How to calculate concrete for your project
Every concrete estimate comes down to three steps. First, measure your pour: length and width in feet, and thickness or depth in inches, since that is how plans and building departments specify it. Second, convert those dimensions to volume. The calculator does this instantly, turning your measurements into cubic feet and then dividing by 27 to get cubic yards — the unit ready-mix suppliers sell by. Third, add a waste factor. Concrete spreads into uneven subgrade, clings to the mixer and wheelbarrow, and forms rarely sit perfectly level, so ordering the exact computed volume almost guarantees coming up short mid-pour. A 10% cushion is the standard allowance for typical residential work; go higher for rough or sloped ground, lower for precise formwork you have poured before. If you are pouring several identical footings or piers, set the quantity field instead of running the numbers one at a time.
The concrete volume formula, explained
For any rectangular pour, the math is simply length × width × depth — with every dimension in the same unit. Because thickness is measured in inches while length and width are in feet, divide the inches by 12 first:
Cubic yards = Volume (ft³) ÷ 27
Worked example: a 10 × 10 ft patio slab poured 4 inches thick is 10 × 10 × (4 ÷ 12) = 33.3 cubic feet. Divide by 27 and you get 1.24 cubic yards; add the standard 10% waste factor and you should order about 1.36 cubic yards, or 62 eighty-pound bags. Round columns use the cylinder formula instead — π × radius² × height — and continuous footings use their width and depth in inches the same way slabs use thickness.
Concrete bag yields: 40 lb vs 60 lb vs 80 lb
Bagged concrete mix is sold by weight, but what matters for your estimate is the volume each bag produces once mixed with water. These yields are printed on the bag and are consistent across major brands:
| Bag size | Yield per bag | Bags per cubic yard |
|---|---|---|
| 40 lb | 0.30 ft³ | 90 |
| 60 lb | 0.45 ft³ | 60 |
| 80 lb | 0.60 ft³ | 45 |
Bags make sense for small jobs — fence posts, a mower pad, repairs — where the convenience outweighs the mixing labor. Once a pour approaches a full cubic yard (45 eighty-pound bags is a long afternoon of continuous mixing), most people are better served ordering ready-mix delivered by truck: the concrete arrives consistent, arrives all at once, and eliminates cold joints between batches mixed an hour apart.

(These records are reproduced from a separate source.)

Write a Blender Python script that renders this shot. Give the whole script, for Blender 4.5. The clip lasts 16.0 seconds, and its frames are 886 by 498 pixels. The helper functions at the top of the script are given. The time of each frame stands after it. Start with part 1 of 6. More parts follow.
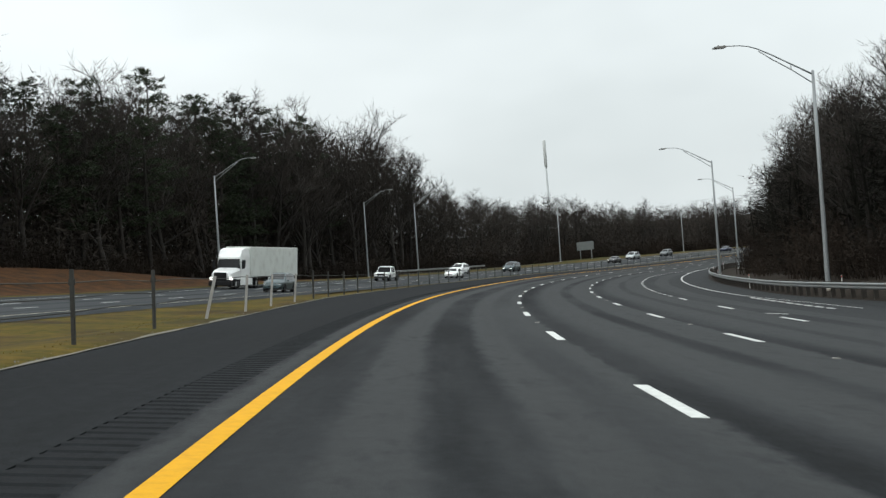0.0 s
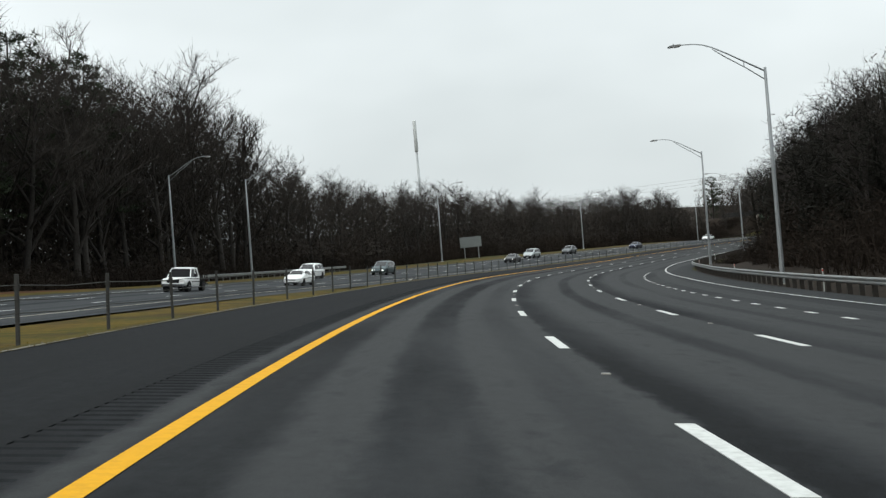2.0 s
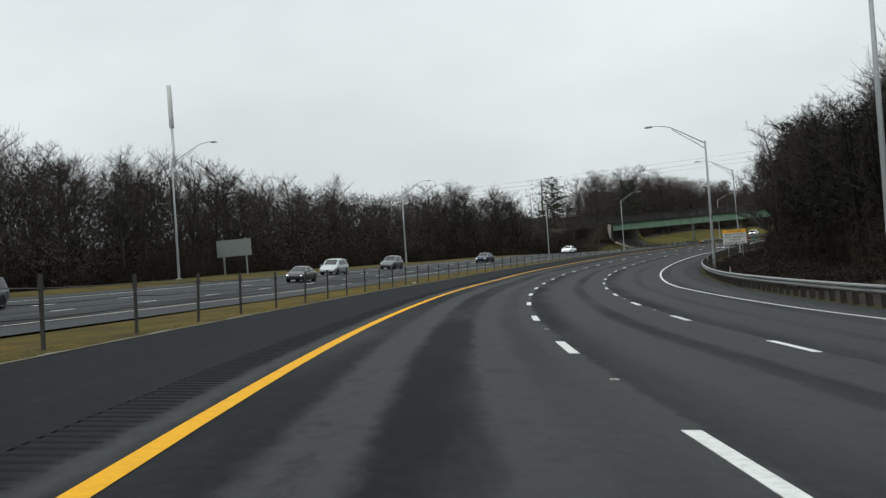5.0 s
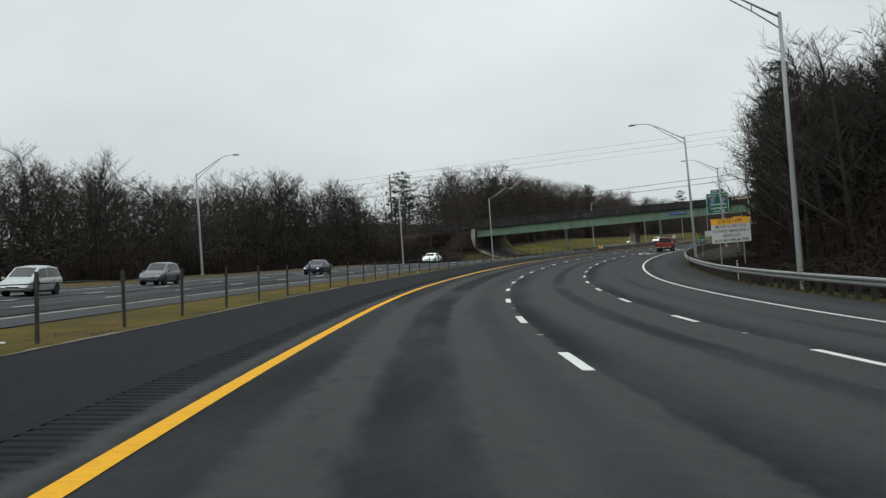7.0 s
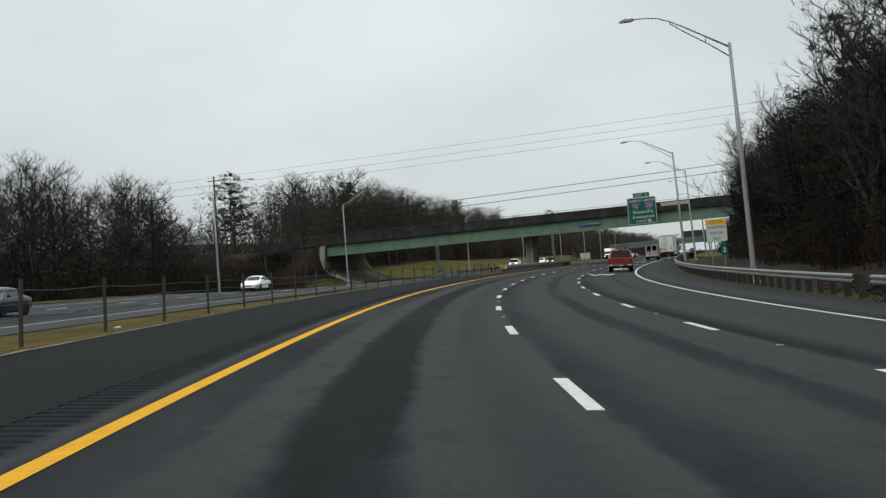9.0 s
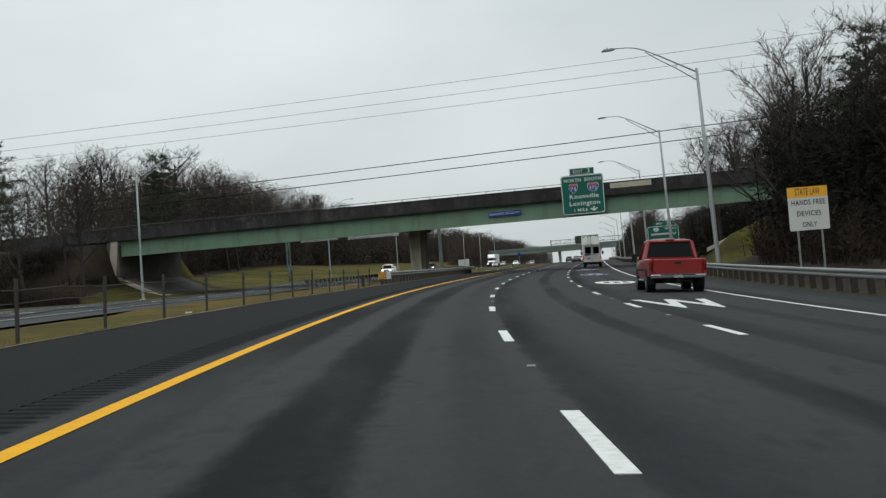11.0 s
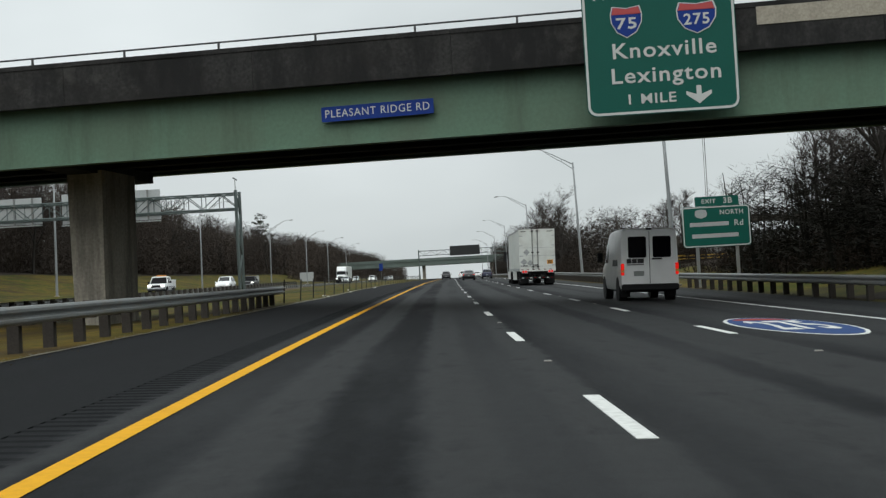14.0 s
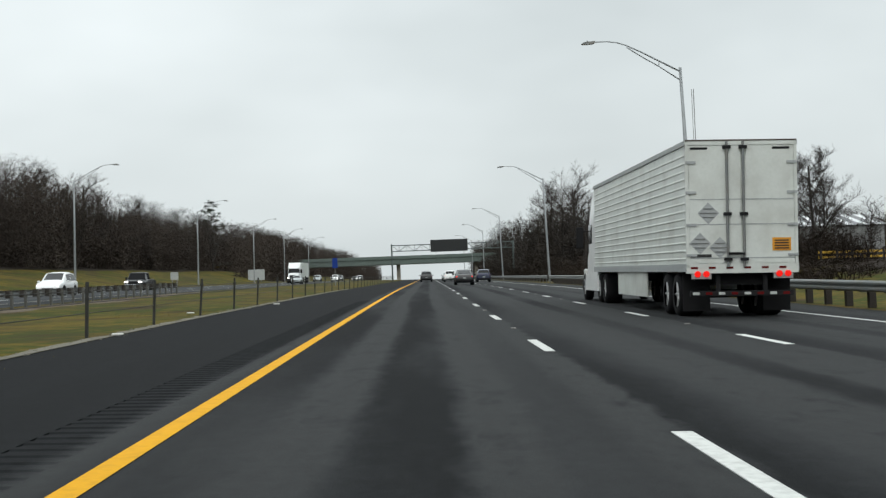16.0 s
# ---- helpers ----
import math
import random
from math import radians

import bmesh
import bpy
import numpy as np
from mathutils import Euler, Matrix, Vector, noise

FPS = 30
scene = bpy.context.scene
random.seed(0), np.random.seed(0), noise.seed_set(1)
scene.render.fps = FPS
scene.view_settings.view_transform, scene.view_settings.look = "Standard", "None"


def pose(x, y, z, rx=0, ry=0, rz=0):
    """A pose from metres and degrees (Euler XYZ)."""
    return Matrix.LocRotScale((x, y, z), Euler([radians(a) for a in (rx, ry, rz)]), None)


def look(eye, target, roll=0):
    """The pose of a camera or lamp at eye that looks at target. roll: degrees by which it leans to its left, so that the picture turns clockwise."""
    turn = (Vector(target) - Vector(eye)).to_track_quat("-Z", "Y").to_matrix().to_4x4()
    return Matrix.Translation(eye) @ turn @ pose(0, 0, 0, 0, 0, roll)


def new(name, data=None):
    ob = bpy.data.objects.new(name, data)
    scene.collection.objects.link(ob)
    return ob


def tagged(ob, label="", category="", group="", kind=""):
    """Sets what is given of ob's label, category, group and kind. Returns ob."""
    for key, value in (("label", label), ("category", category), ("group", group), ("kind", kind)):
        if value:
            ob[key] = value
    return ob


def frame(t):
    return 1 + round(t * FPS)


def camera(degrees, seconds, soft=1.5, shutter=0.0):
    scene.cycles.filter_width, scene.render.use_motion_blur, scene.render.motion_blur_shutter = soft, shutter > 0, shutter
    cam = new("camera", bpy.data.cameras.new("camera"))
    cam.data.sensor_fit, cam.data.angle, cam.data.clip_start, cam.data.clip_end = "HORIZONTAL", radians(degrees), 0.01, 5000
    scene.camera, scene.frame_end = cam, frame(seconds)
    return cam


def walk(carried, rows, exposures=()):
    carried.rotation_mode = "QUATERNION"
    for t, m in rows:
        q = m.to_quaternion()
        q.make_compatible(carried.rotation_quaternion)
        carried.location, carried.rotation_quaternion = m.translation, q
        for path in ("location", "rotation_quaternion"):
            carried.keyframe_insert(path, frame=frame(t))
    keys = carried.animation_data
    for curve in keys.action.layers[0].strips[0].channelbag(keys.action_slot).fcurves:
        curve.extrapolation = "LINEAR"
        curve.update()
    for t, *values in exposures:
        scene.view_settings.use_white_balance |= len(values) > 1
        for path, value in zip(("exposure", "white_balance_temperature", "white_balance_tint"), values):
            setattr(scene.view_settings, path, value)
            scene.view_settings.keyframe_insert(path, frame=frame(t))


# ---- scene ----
cam = camera(37.82, 16.0, soft=1.35)
PATH = [
    (0.0, pose(0.000, 0.000, 1.130, 91.614, 4.567, 0.000)),
    (0.5, pose(-0.168, 16.076, 1.294, 91.355, 5.084, -1.645)),
    (1.0, pose(0.162, 32.149, 1.439, 91.359, 5.221, -3.296)),
    (1.5, pose(0.893, 48.210, 1.566, 91.335, 5.357, -4.719)),
    (2.0, pose(2.019, 64.249, 1.674, 91.227, 5.042, -6.193)),
    (2.5, pose(3.609, 80.249, 1.776, 91.255, 5.007, -7.704)),
    (3.0, pose(5.635, 96.198, 1.882, 91.290, 4.799, -9.123)),
    (3.5, pose(8.048, 112.092, 1.993, 91.294, 4.770, -10.732)),
    (4.0, pose(10.903, 127.913, 2.108, 91.314, 4.903, -12.313)),
    (4.5, pose(14.178, 143.653, 2.218, 91.273, 4.775, -13.796)),
    (5.0, pose(17.878, 159.297, 2.309, 91.291, 4.613, -15.441)),
    (5.5, pose(22.056, 174.822, 2.384, 91.284, 4.530, -17.392)),
    (6.0, pose(26.777, 190.302, 2.440, 91.246, 4.572, -19.242)),
    (6.5, pose(31.990, 205.685, 2.508, 91.238, 4.821, -20.889)),
    (7.0, pose(37.551, 220.481, 2.614, 91.347, 4.718, -22.603)),
    (7.5, pose(43.569, 235.388, 2.759, 91.458, 4.648, -24.023)),
    (8.0, pose(49.965, 250.139, 2.943, 91.560, 4.551, -25.671)),
    (8.5, pose(56.855, 264.665, 3.159, 91.655, 5.022, -27.508)),
    (9.0, pose(64.200, 278.964, 3.404, 91.942, 5.063, -29.142)),
    (9.5, pose(71.920, 293.064, 3.676, 91.806, 4.876, -30.808)),
    (10.0, pose(80.052, 306.931, 3.976, 91.714, 4.746, -32.531)),
    (10.5, pose(88.564, 320.567, 4.286, 91.693, 4.648, -33.966)),
    (11.0, pose(97.379, 334.011, 4.586, 91.757, 4.535, -35.127)),
    (11.5, pose(106.463, 347.273, 4.877, 91.937, 4.296, -36.374)),
    (12.0, pose(115.881, 360.301, 5.159, 91.906, 3.992, -38.014)),
    (12.5, pose(125.608, 373.101, 5.435, 91.936, 4.041, -39.401)),
    (13.0, pose(135.629, 385.672, 5.709, 91.946, 3.573, -40.488)),
    (13.5, pose(145.885, 398.053, 5.981, 91.975, 3.473, -41.342)),
    (14.5, pose(166.739, 422.526, 6.517, 91.974, 2.855, -42.105)),
    (15.5, pose(187.970, 446.673, 7.042, 91.939, 1.955, -42.761)),
    (16.0, pose(198.636, 458.700, 7.300, 91.952, 2.149, -42.825)),
]
walk(cam, PATH, [(0.0, 0.17), (2.0, 0.13), (4.0, 0.08), (7.0, -0.06), (12.5, -0.1), (14.5, -0.05), (16.0, 0.08)])

# ---- light: an overcast winter sky ----
SUN_ELEV, SUN_AZ = radians(44), radians(236)
world = bpy.data.worlds.new("overcast_sky")
scene.world = world
world.use_nodes = True
wn, wl = world.node_tree.nodes, world.node_tree.links
wn.clear()
w_out = wn.new("ShaderNodeOutputWorld")
w_bg = wn.new("ShaderNodeBackground")
w_sky = wn.new("ShaderNodeTexSky")
w_sky.sky_type, w_sky.sun_disc = "NISHITA", False
w_sky.sun_elevation, w_sky.sun_rotation = SUN_ELEV, SUN_AZ
w_sky.dust_density, w_sky.air_density = 4.0, 1.2
w_co = wn.new("ShaderNodeTexCoord")
w_map = wn.new("ShaderNodeMapping")
w_map.inputs["Scale"].default_value = (1.0, 1.0, 2.2)
w_noise = wn.new("ShaderNodeTexNoise")
w_noise.inputs["Scale"].default_value = 1.9
w_noise.inputs["Detail"].default_value = 4.0
w_noise.inputs["Roughness"].default_value = 0.52
w_ramp = wn.new("ShaderNodeValToRGB")
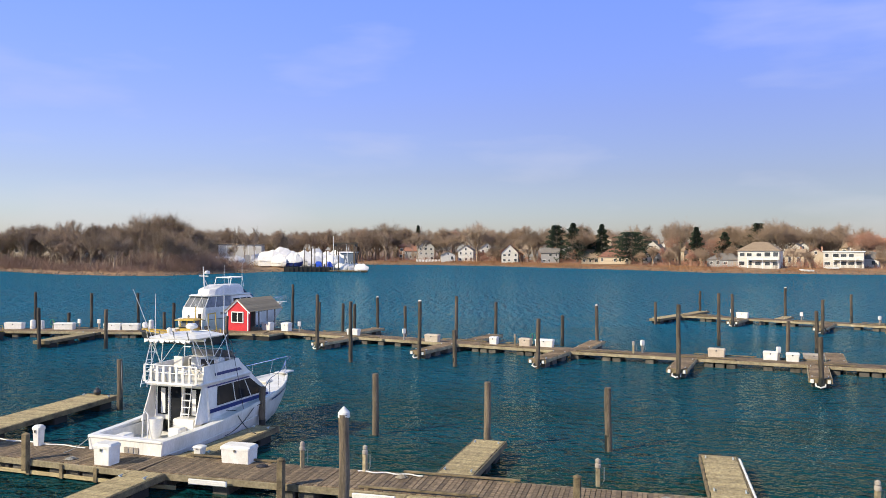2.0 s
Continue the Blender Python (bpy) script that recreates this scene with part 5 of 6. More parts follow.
# ---- gangway gate and satellite dish ----
gt = thing("gangway_gate", "weathered board gate and sloping side panel on the dock", "gate", pose(31.0, 19.5, DECK) @ Matrix.Diagonal((1, 1, 0.89, 1)))
for i in range(4):
    part("board", Mesh().box(i * 0.17, i * 0.17 + 0.16, 0, 0.03, 0.05, 1.86 + 0.01 * (i % 2), c=0.006), WOOD_PALE, gt)
part("cross_bar", Mesh().box(0, 0.68, 0.03, 0.08, 0.5, 0.62).box(0, 0.68, 0.03, 0.08, 1.5, 1.62), BEAM, gt)
side = pose(0.69, 0.0, 0, 0, 0, 61)
for i in range(6):
    part("side_board", Mesh().box(i * 0.19 + 0.03, i * 0.19 + 0.2, -0.02, 0.01, 0.05, 1.88 + 0.066 * i, m=side, c=0.006), WOOD_PALE if i % 3 else GREY_BOX, gt)
part("top_board", Mesh().add([side @ Vector(p) for p in ((-0.08, -0.05, 1.83), (1.22, -0.05, 2.26), (1.22, 0.0, 2.26), (-0.08, 0.0, 1.83), (-0.08, -0.05, 1.98), (1.22, -0.05, 2.41), (1.22, 0.0, 2.41), (-0.08, 0.0, 1.98))], [(0, 1, 2, 3), (4, 7, 6, 5), (0, 4, 5, 1), (1, 5, 6, 2), (2, 6, 7, 3), (3, 7, 4, 0)]), HOUSE_GREY, gt, "slate-grey sloping board")
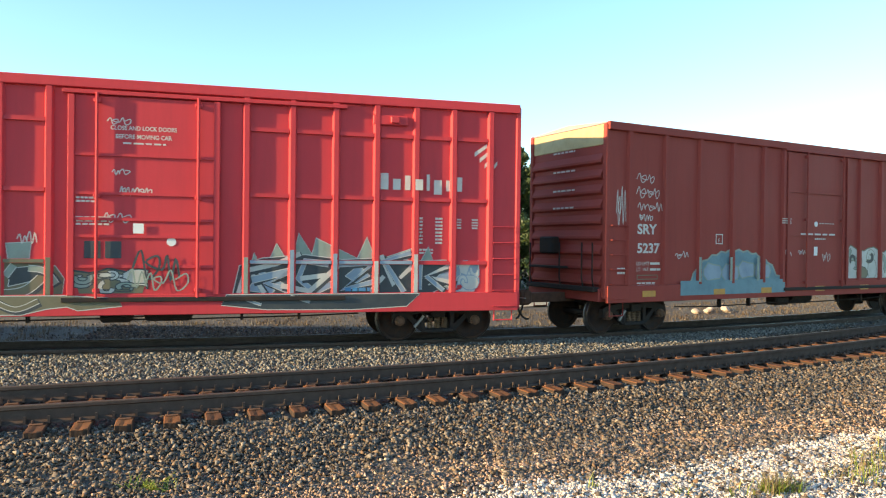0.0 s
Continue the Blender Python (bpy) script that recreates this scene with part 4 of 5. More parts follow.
def sliding_door(car, paint, x0, x1, z0, z1, side, rods, ribs):
    door = part("door", one_box(x0, x1, -side - 0.05, -side - 0.0, z0, z1, 0.01), paint, car, "closed sliding door")
    for z in ribs:
        part("door_rib", one_box(x0 + 0.05, x1 - 0.05, -side - 0.085, -side - 0.05, z - 0.03, z + 0.03), paint, door)
    for x in (x0 + 0.06, x1 - 0.06):
        part("door_post", one_box(x - 0.06, x + 0.06, -side - 0.10, -side - 0.05, z0, z1, 0.01), paint, door)
    for x in rods:
        part("lock_rod", tube(bmesh.new(), [(x, -side - 0.12, z0 - 0.05), (x, -side - 0.12, z1 + 0.05)], 0.028, 8), paint, door)
        for z in (z0 + 0.1, (z0 + z1) / 2, z1 - 0.1):
            part("rod_keeper", one_box(x - 0.06, x + 0.06, -side - 0.13, -side - 0.05, z - 0.04, z + 0.04, 0.01), paint, door)
    part("door_track", one_box(x0 - 0.1, x1 + 2.6, -side - 0.12, -side - 0.02, z0 - 0.13, z0 - 0.04, 0.01), STEEL_DARK, car)
    part("upper_track", one_box(x0 - 0.1, x1 + 2.6, -side - 0.11, -side - 0.02, z1 + 0.02, z1 + 0.1, 0.01), paint, car)
    return door


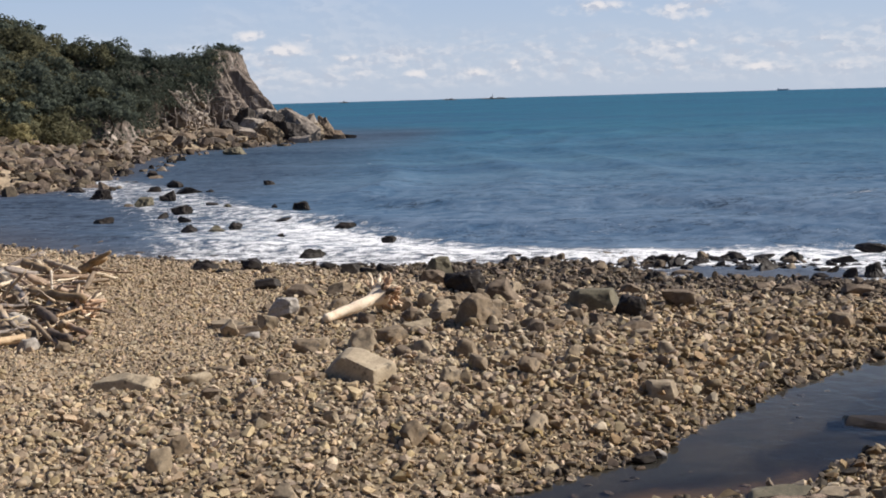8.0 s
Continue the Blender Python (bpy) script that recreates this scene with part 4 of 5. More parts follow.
def root_log():
    """The bleached log with its splintered root end."""
    x0, y0, x1, y1 = -3.93, 21.50, -3.00, 22.68
    z0, z1 = ground_at(x0, y0) + 0.10, ground_at(x1, y1) + 0.36
    log = wood("driftwood_log", (x0, y0, z0), (x1, y1, z1), 0.088, 0.112, LOGWOOD, "bleached driftwood log with a splintered reddish root end on cobbles", "driftwood", bend=0.05, knots=0.16, seed=3, rings=30, sides=14, flare=1.0, grain=0.10)
    rng = np.random.default_rng(5)
    along = np.array([x1 - x0, y1 - y0, z1 - z0])
    along /= np.linalg.norm(along)
    across = np.cross(along, (0, 0, 1.0))
    across /= np.linalg.norm(across)
    rise = np.cross(across, along)
    for k in range(120):
        w = rng.uniform(0, 6.283)
        ring = across * math.cos(w) + rise * math.sin(w)
        s = np.array([x1, y1, z1]) - along * rng.uniform(0.0, 0.14) + ring * rng.uniform(0.05, 0.13)
        d = ring * rng.uniform(0.35, 1.0) + along * rng.uniform(-0.10, 0.85) + np.array([0.10, -0.05, 0.02])
        d *= rng.uniform(0.15, 0.38) * (1.15 if math.sin(w) > 0.3 else 0.9)
        thick = rng.uniform(0.028, 0.066)
        mat = LOGWOOD if rng.random() < 0.16 + 0.34 * (math.cos(w) < 0) else (ROOTWOOD if rng.random() < 0.88 else DARKWOOD)
        root = part("root", tube(s, s + d, thick, thick * rng.uniform(0.25, 0.6), 0.22, 0.7, k, 9, 7), mat, log)
        root.data.shade_smooth()
    return log


LOGWOOD = material("bleached_log", (0.72, 0.56, 0.41), (0.92, 0.79, 0.62), 2.5, 0.8, 0.4, 30.0, spots=(0.62, 0.44, 0.30))
ROOTWOOD = material("splintered_root", (0.38, 0.235, 0.145), (0.66, 0.455, 0.31), 5.0, 0.85, 0.6, 40.0)
DARKWOOD = material("dark_weathered_wood", (0.060, 0.044, 0.036), (0.170, 0.128, 0.100), 4.0, 0.85, 0.6, 30.0)
BONEWOOD = material("sun_bleached_wood", (0.66, 0.57, 0.46), (0.92, 0.84, 0.72), 3.0, 0.8, 0.4, 30.0)
GREYWOOD = material("grey_weathered_wood", (0.170, 0.140, 0.123), (0.357, 0.306, 0.272), 4.0, 0.85, 0.6, 30.0)
HEAPTAN = material("tan_weathered_wood", (0.306, 0.225, 0.153), (0.527, 0.412, 0.293), 4.0, 0.85, 0.6, 30.0)
ORANGEWOOD = material("orange_stripped_wood", (0.493, 0.340, 0.200), (0.680, 0.510, 0.327), 3.0, 0.75, 0.4, 30.0)
root_log()


def wash_rocks():
    """Small dark stones breaking the surface along the wash."""
    rng = np.random.default_rng(41)
    x, y = rng.uniform(-16, 13, 5200), rng.uniform(27, 48, 5200)
    d = inland(x, y)
    reach = 1.0 + 3.8 * smooth(-1, 5, x) + 1.5 * smooth(-8, -14, x)
    keep = (d < 0.2) & (d > -np.minimum(reach, 3.0)) & (rng.random(5200) < (0.55 + 0.4 * smooth(0, 5, x)) * np.exp(d / reach * 1.6))
    x, y = x[keep], y[keep]
    size = np.clip(rng.lognormal(-1.25, 0.5, len(x)), 0.14, 0.5)
    ob = scatter("wash_stones", np.stack([x, y], -1), -size * 0.14, size, 42, WET, tilt=0.2, flat=(0.5, 0.9))
    tagged(ob, "small black stones breaking the surface of the wash", "stones", kind="stuff")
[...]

Common slab and footing thicknesses
Patios and walkways are typically poured at 4 inches. Driveways run 4 to 6 inches depending on vehicle weight — go thicker if trucks or RVs will park on it. Garage and shed slabs are commonly 4 to 6 inches with thickened edges. Footings are a different story: their required depth is governed by the frost line and soil conditions where you live, and those requirements are set by your local building code. Always confirm footing dimensions with your local building department before pouring — the calculator will size any dimensions you give it, but it can't know your frost depth.
Frequently asked questions
How many 80 lb bags of concrete make a cubic yard?
45 bags. Each 80 lb bag yields 0.60 cubic feet of mixed concrete, and a cubic yard is 27 cubic feet — 27 ÷ 0.60 = 45. For 60 lb bags it takes 60, and for 40 lb bags it takes 90.
How thick should a concrete slab be?
Four inches is the standard for patios, sidewalks, and shed pads. Driveways and garage slabs are usually 4–6 inches, moving toward the thicker end when heavier vehicles will use them. Structural slabs and footings should follow your local building code.
Why do I need a waste factor?
Because real pours never match the math exactly. Subgrade is uneven, concrete clings to mixing equipment, and forms flex slightly. A 10% allowance is the accepted standard for residential work — running short mid-pour risks a cold joint, which is a far more expensive problem than a little leftover concrete.
How many square feet does a yard of concrete cover?
It depends on thickness. At 4 inches thick, one cubic yard covers 81 square feet. At 6 inches, 54 square feet. The formula is 324 ÷ thickness in inches = square feet covered per cubic yard.
Is it cheaper to mix bags or order ready-mix?
For small jobs, bags win because ready-mix trucks carry minimum-order and short-load fees. As volume grows, ready-mix takes over: the per-yard price of truck-delivered concrete falls well below the equivalent in bags once you factor in the sheer number of bags and hours of mixing labor. The practical crossover for most homeowners is right around one cubic yard.
Can I pour concrete in separate layers or batches?
A single element — one slab, one footing — should be poured continuously. If fresh concrete is placed against concrete that has already begun to set, the two never bond into one piece; that seam is called a cold joint and it's a permanent weak plane. This is exactly why the calculator pads your order: finishing a pour matters more than saving one bag.